## What to do
Give every line back verbatim, dropping all images.

>>

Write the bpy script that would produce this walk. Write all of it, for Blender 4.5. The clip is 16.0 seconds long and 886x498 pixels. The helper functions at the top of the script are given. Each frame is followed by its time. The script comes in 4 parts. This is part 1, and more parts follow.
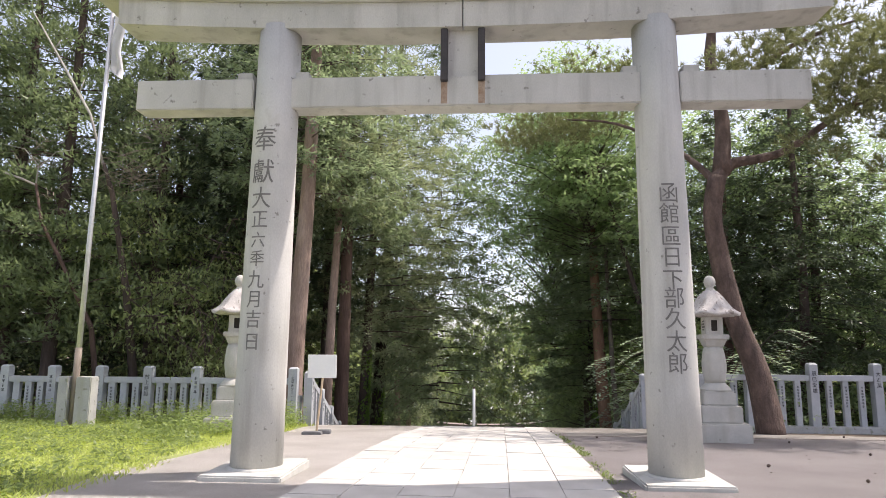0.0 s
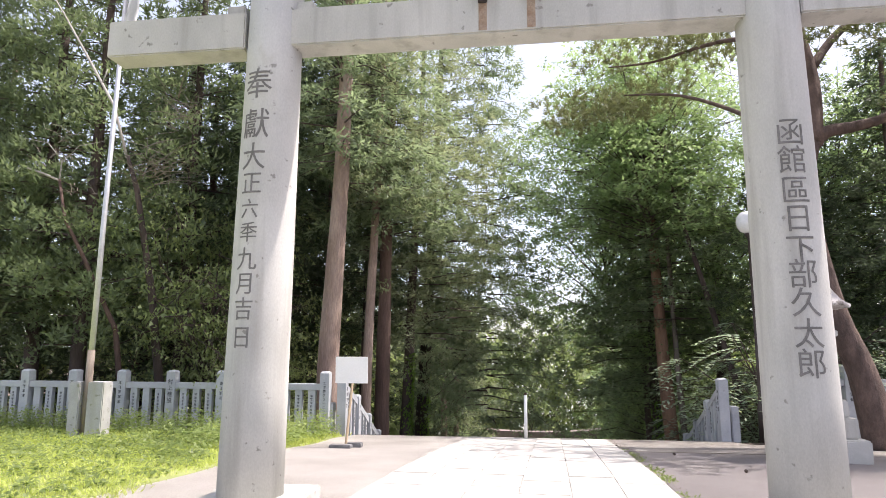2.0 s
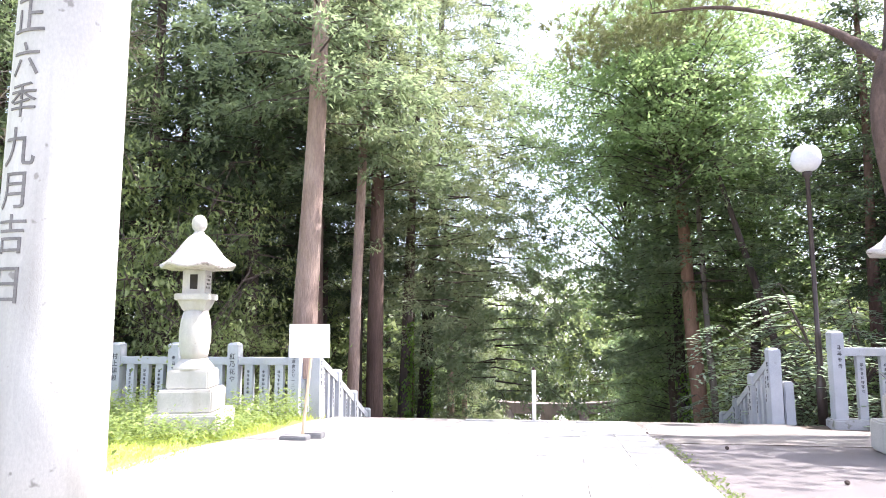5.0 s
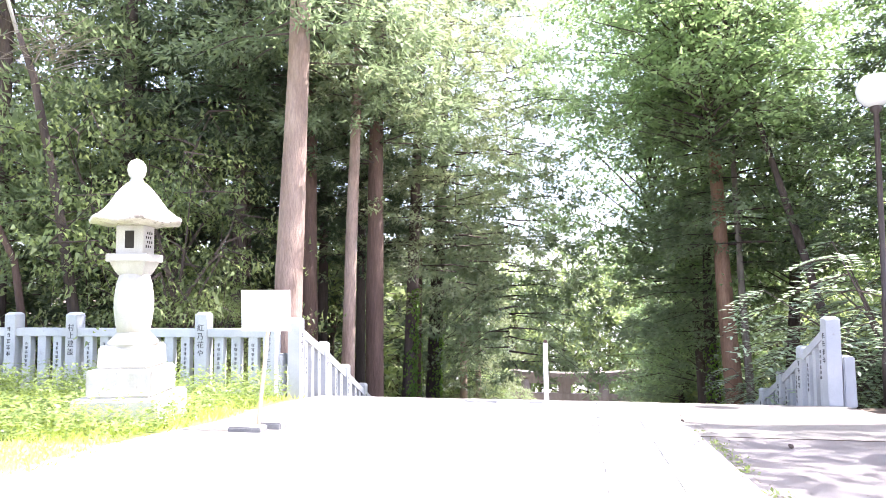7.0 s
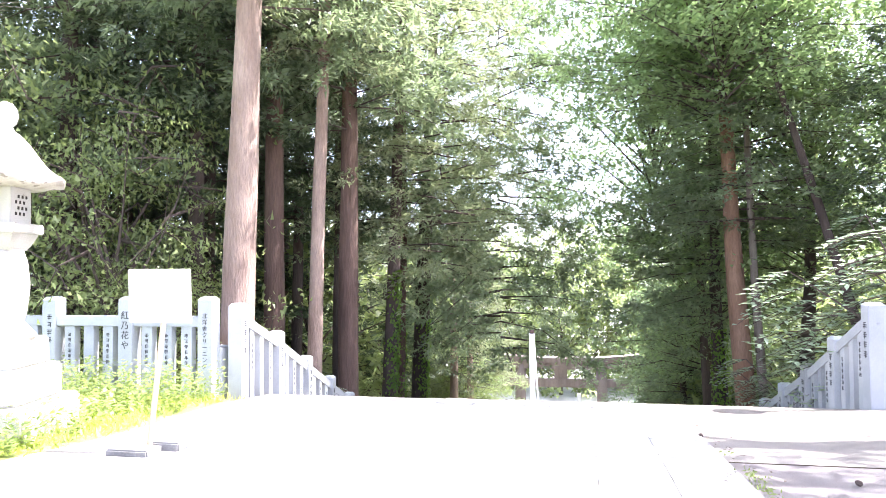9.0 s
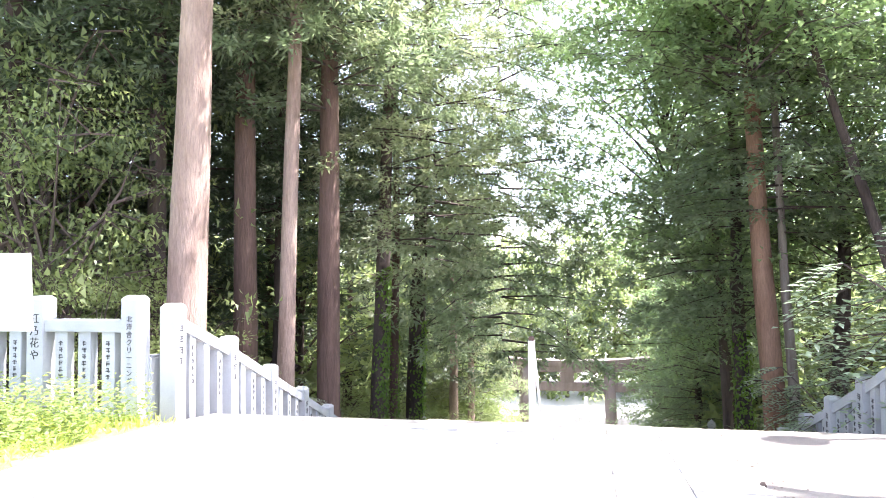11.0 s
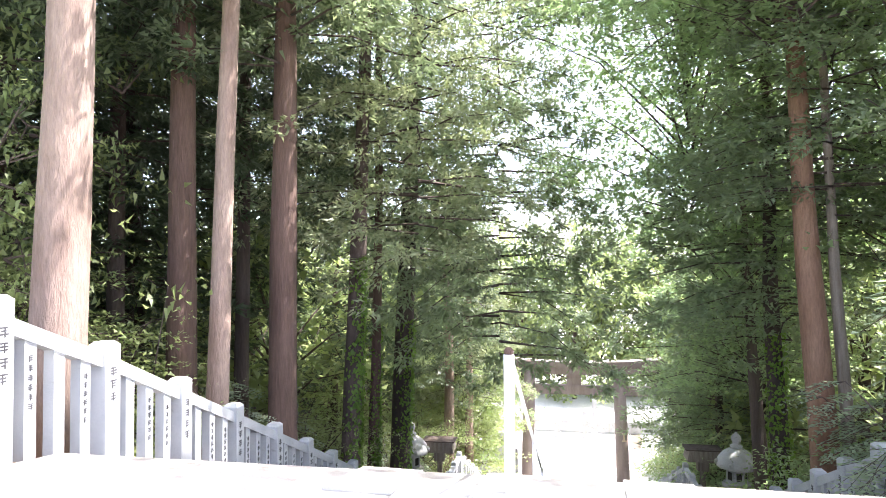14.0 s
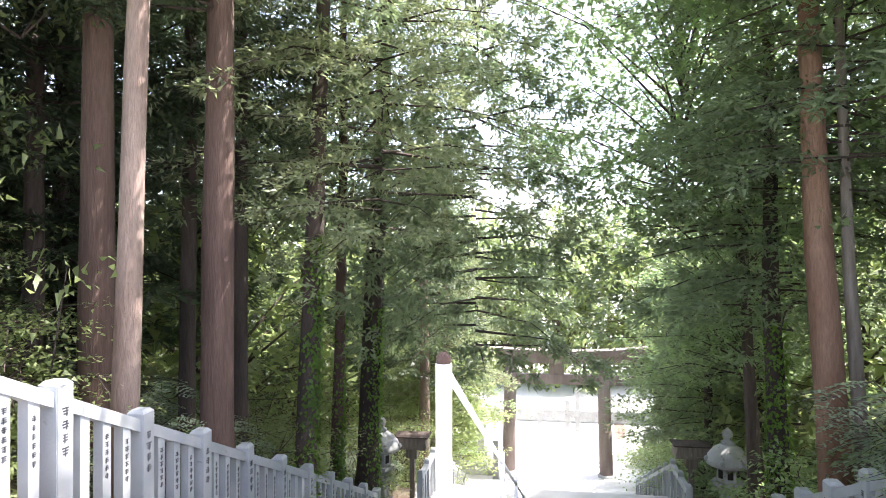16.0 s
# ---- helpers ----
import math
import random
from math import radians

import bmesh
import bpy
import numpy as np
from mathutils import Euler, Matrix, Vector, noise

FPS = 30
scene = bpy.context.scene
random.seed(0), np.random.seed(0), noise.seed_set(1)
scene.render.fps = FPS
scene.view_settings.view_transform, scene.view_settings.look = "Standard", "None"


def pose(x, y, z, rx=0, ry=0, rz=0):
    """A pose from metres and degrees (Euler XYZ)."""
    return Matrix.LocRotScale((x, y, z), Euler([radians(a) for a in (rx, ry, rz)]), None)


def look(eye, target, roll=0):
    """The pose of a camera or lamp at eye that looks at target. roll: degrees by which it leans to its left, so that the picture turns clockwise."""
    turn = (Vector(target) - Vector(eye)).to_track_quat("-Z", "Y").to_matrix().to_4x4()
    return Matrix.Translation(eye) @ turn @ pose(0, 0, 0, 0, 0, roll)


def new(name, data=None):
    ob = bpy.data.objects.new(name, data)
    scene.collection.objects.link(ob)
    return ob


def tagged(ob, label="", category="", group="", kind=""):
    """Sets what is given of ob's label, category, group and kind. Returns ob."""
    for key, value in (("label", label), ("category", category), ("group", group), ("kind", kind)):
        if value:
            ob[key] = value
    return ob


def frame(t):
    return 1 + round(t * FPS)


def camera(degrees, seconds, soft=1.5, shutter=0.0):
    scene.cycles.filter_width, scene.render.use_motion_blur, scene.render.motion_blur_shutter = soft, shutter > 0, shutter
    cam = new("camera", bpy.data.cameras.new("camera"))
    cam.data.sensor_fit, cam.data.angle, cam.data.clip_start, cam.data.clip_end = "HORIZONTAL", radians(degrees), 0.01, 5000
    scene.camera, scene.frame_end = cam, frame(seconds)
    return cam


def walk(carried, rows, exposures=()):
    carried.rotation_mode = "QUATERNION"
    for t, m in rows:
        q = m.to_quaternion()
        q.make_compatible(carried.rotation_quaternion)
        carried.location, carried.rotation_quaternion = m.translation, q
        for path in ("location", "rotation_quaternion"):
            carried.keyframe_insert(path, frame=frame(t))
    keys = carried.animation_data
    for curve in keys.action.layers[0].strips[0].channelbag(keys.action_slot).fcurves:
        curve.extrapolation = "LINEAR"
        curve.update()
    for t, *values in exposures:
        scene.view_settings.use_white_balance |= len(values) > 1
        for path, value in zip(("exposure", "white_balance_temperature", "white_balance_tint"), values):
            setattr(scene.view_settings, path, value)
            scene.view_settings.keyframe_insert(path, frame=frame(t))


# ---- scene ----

<<

## Answer below
Write the bpy script that would produce this walk. Write all of it, for Blender 4.5. The clip is 16.0 seconds long and 886x498 pixels. The helper functions at the top of the script are given. Each frame is followed by its time. The script comes in 4 parts. This is part 1, and more parts follow.
0.0 s
2.0 s
5.0 s
7.0 s
9.0 s
11.0 s
14.0 s
16.0 s
# ---- helpers ----
import math
import random
from math import radians

import bmesh
import bpy
import numpy as np
from mathutils import Euler, Matrix, Vector, noise

FPS = 30
scene = bpy.context.scene
random.seed(0), np.random.seed(0), noise.seed_set(1)
scene.render.fps = FPS
scene.view_settings.view_transform, scene.view_settings.look = "Standard", "None"


def pose(x, y, z, rx=0, ry=0, rz=0):
    """A pose from metres and degrees (Euler XYZ)."""
    return Matrix.LocRotScale((x, y, z), Euler([radians(a) for a in (rx, ry, rz)]), None)


def look(eye, target, roll=0):
    """The pose of a camera or lamp at eye that looks at target. roll: degrees by which it leans to its left, so that the picture turns clockwise."""
    turn = (Vector(target) - Vector(eye)).to_track_quat("-Z", "Y").to_matrix().to_4x4()
    return Matrix.Translation(eye) @ turn @ pose(0, 0, 0, 0, 0, roll)


def new(name, data=None):
    ob = bpy.data.objects.new(name, data)
    scene.collection.objects.link(ob)
    return ob


def tagged(ob, label="", category="", group="", kind=""):
    """Sets what is given of ob's label, category, group and kind. Returns ob."""
    for key, value in (("label", label), ("category", category), ("group", group), ("kind", kind)):
        if value:
            ob[key] = value
    return ob


def frame(t):
    return 1 + round(t * FPS)


def camera(degrees, seconds, soft=1.5, shutter=0.0):
    scene.cycles.filter_width, scene.render.use_motion_blur, scene.render.motion_blur_shutter = soft, shutter > 0, shutter
    cam = new("camera", bpy.data.cameras.new("camera"))
    cam.data.sensor_fit, cam.data.angle, cam.data.clip_start, cam.data.clip_end = "HORIZONTAL", radians(degrees), 0.01, 5000
    scene.camera, scene.frame_end = cam, frame(seconds)
    return cam


def walk(carried, rows, exposures=()):
    carried.rotation_mode = "QUATERNION"
    for t, m in rows:
        q = m.to_quaternion()
        q.make_compatible(carried.rotation_quaternion)
        carried.location, carried.rotation_quaternion = m.translation, q
        for path in ("location", "rotation_quaternion"):
            carried.keyframe_insert(path, frame=frame(t))
    keys = carried.animation_data
    for curve in keys.action.layers[0].strips[0].channelbag(keys.action_slot).fcurves:
        curve.extrapolation = "LINEAR"
        curve.update()
    for t, *values in exposures:
        scene.view_settings.use_white_balance |= len(values) > 1
        for path, value in zip(("exposure", "white_balance_temperature", "white_balance_tint"), values):
            setattr(scene.view_settings, path, value)
            scene.view_settings.keyframe_insert(path, frame=frame(t))


# ---- scene ----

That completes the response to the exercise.